Swakopmund has 22,000 residents without proper housing

Niël Terblanché

In a determined move to tackle the housing crisis, the Swakopmund municipality has announced the donation of 379 erven to families living in the DRC informal settlement, marking a crucial step in the coastal town’s efforts to provide housing to over 22,000 residents on waiting lists.

This groundbreaking initiative was revealed last week, focusing on the DRC settlement’s extensions 27, 29, and 30.

The town council of Swakopmund, after careful consideration, identified the beneficiaries of these plots on serviced land, aiming to assist first-time homeowners.

In documentation provided by the Swakopmund Municipality, the local authority confirmed that the central government had provided the necessary funds to service the land.

Linda Mupupa, the municipality’s spokesperson, stressed that these plots could not be sold for profit as the government had already financed the installation of municipal services which means the land must be donated to beneficiaries.

The initiative primarily targets DRC residents already living on the land.
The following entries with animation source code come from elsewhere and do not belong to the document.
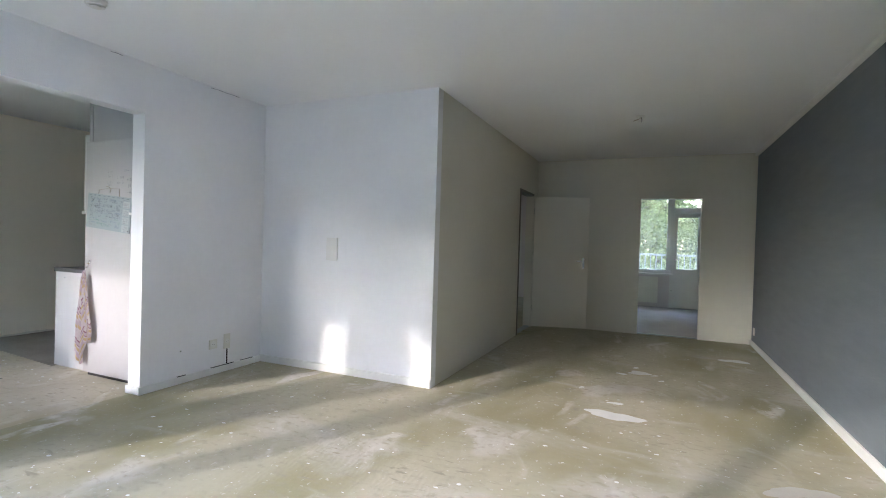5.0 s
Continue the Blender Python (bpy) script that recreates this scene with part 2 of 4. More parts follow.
    gain.operation, gain.inputs[1].default_value = "MULTIPLY", 0.3
    l.new(ranged(tex(0.7, 4), 0.52, 0.66), gain.inputs[0])
    l.new(gain.outputs[0], gate.inputs[1])
    rough = n.new("ShaderNodeMath")
    rough.operation = "MULTIPLY_ADD"
    l.new(tex(28.0, 8), rough.inputs[0])
    rough.inputs[1].default_value = 0.9
    l.new(gate.outputs[0], rough.inputs[2])
    bump = n.new("ShaderNodeBump")
    bump.inputs["Strength"].default_value, bump.inputs["Distance"].default_value = 0.5, 0.006
    l.new(rough.outputs[0], bump.inputs["Height"])
    l.new(bump.outputs["Normal"], b.inputs["Normal"])
    return m


def brick_material(name, a, c, mortar, scale):
    m = bpy.data.materials.new(name)
    m.use_nodes = True
    n, l = m.node_tree.nodes, m.node_tree.links
    b, t, geo, mp = n["Principled BSDF"], n.new("ShaderNodeTexBrick"), n.new("ShaderNodeNewGeometry"), n.new("ShaderNodeMapping")
    mp.inputs["Rotation"].default_value = (radians(90), 0, radians(90))
    l.new(geo.outputs["Position"], mp.inputs["Vector"])
    l.new(mp.outputs["Vector"], t.inputs["Vector"])
    t.inputs["Color1"].default_value, t.inputs["Color2"].default_value, t.inputs["Mortar"].default_value = (*a, 1), (*c, 1), (*mortar, 1)
    t.inputs["Scale"].default_value = scale
    l.new(t.outputs["Color"], b.inputs["Base Color"])
    b.inputs["Roughness"].default_value = 0.9
    bump = n.new("ShaderNodeBump")
    bump.inputs["Distance"].default_value = 0.01
    l.new(t.outputs["Fac"], bump.inputs["Height"])
    bump.invert = True
    l.new(bump.outputs["Normal"], b.inputs["Normal"])
    return m


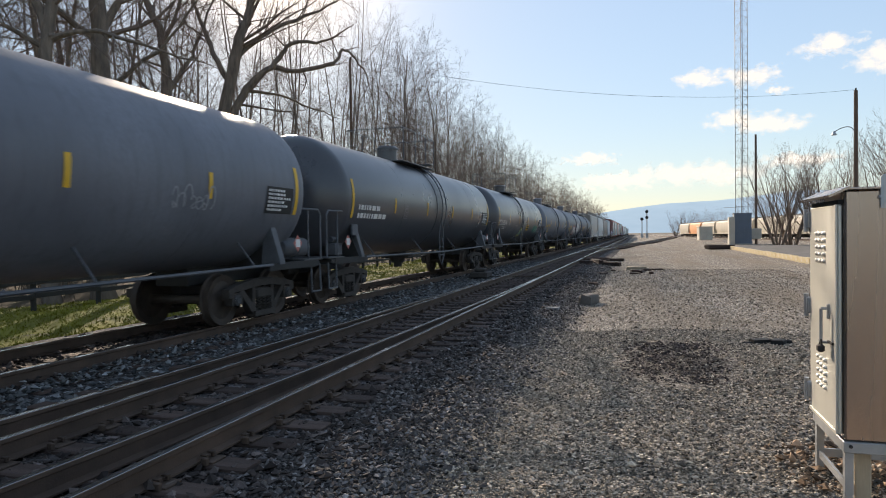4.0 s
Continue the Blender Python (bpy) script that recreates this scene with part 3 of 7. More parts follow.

The council has published a list of potential beneficiaries in local newspapers and on bulletin boards at the municipality, inviting public scrutiny.

“We encourage anyone with evidence that a listed individual already owns land in Namibia to come forward with such information,” Mupupa noted.

The full list of beneficiaries and transaction details will be available for public inspection at the Swakopmund municipality in Room BO-12. To ensure transparency and address any concerns, the council has set a deadline for objections to the proposed donation.

Objections must be submitted in written form, and only hard copies will be accepted, as clarified in the council’s notice.

Swakopmund Mayor Dina Namubes highlighted the importance of affordable housing as a fundamental right during the first council meeting last week.

She reiterated the council’s commitment to addressing homelessness and providing housing-first initiatives as part of their strategy to ensure every resident has a safe and affordable place to call home.

This initiative to provide service plots to beneficiaries is a clear testament to Swakopmund’s commitment to inclusive growth and community development.

By allocating erven in the ‘old DRC’ to registered tenants, the council hopes to realize the homeownership dreams of many and contribute significantly to solving the housing challenges in the region.